BERKELEY SEX SLAVE SUSPECT'S FAMILY SUSPECT, TOO

The good news for Lakireddy Bali Reddy Tuesday - he was freed on $10 million bond in his sex slavery case. The bad news - his son has been charged with encouraging foreigners to enter the United States illegally.

The wealthy 62-year-old realtor is accused of bringing teenage Indian girls into the U.S. under false pretenses and then using them for sex and labor. The San Jose Mercury News says he was freed after spending over a week in Oakland's North County Jail despite prosecutors arguing he might use his money and influence to escape and avoid a trial.

Reddy's son, Vijay Kumar Lakireddy, now faces charges as authorities seem to be expanding the investigation into this case, the paper says. ``God and truth are on my side,'' Vijay Lakireddy tells the Mercury News. He is free pending a detention hearing Jan. 29. The elder Reddy left jail late Tuesday afternoon, the paper says.

Reddy's being investigated both in the United States and his native India, where his home state Andhra Pradesh's chief minister Chandrababu Naidu has ordered a police investigation into his activities, the Mercury News says. This probe is part of a bid to protect the state's reputation as a high-tech hotbed and solid source for software engineers into the United States.

The Tuesday court session was jammed with Reddy's family and south Asian women's activists. The session had been postponed from the previous week so the court could learn more about Reddy's global assets, with prosecutors saying he owns over $50 million in Berkeley property alone and might have hidden holdings, according to the Mercury News.

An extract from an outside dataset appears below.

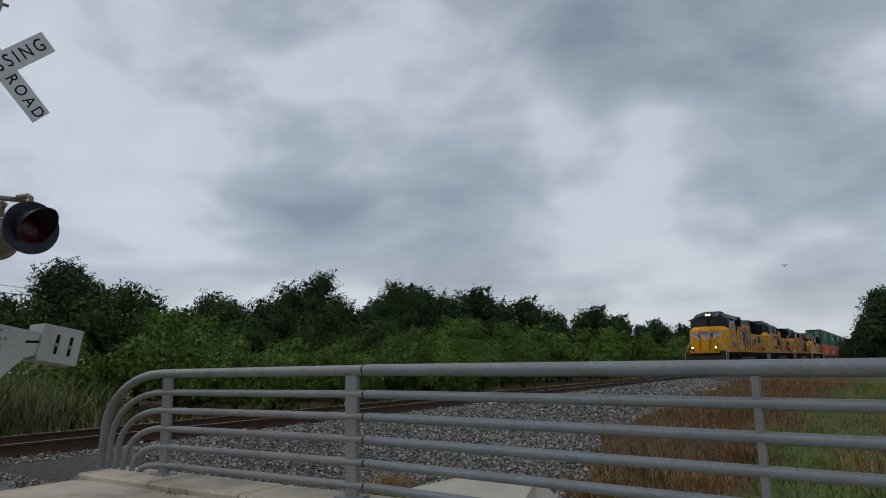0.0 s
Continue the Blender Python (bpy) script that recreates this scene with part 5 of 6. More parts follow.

Reddy, however, testified under oath that outside the U.S. he has only properties in India worth less than $1 million. That didn't stop a judge from ordering Reddy and a dozen relatives to surrender their passports, asking family members to sign the bond, and advising them that if Reddy disappears, they'd be liable for the full $10 million, the paper says.

Reddy's and his extended family's assets also were frozen while the case is pending. Reddy is remanded to his brother's custody in Merced and abides by a nightly curfew beginning at 10 p.m., the paper continues. And he's not allowed to visit his East Bay properties or businesses, including the popular Pasand restaurant.

The case began with the accidental carbon monoxide death of a 16 year old girl and the non-fatal poisoning of her 15 year old sister at one of Reddy's Berkeley properties. Police got an anonymous tip leading them to question her alleged parents - who were said to have admitted they were actually siblings brought to the U.S. and paid by Reddy to pose as the parents, the Mercury News says.

Police subsequently discovered a purported scheme involving Reddy's bringing workers to the U.S. with high-tech H-1B visas and putting them to work in his businesses. He's accused of having sex with three teenagers, including the girl who died. The surviving girls, the Mercury News says, reportedly told authorities they were sold to Reddy by poor parents in his native town Velveddam.

Tuesday was the first time Reddy's son was mentioned by name in the case. The Mercury News says very few details of Vijay Lakireddy's involvement are available - though he had a prior run-in with law enforcement over a crack cocaine possession guilty plea in 1991. He got a suspended sentence and performed an 18-month diversion treatment program, the paper says.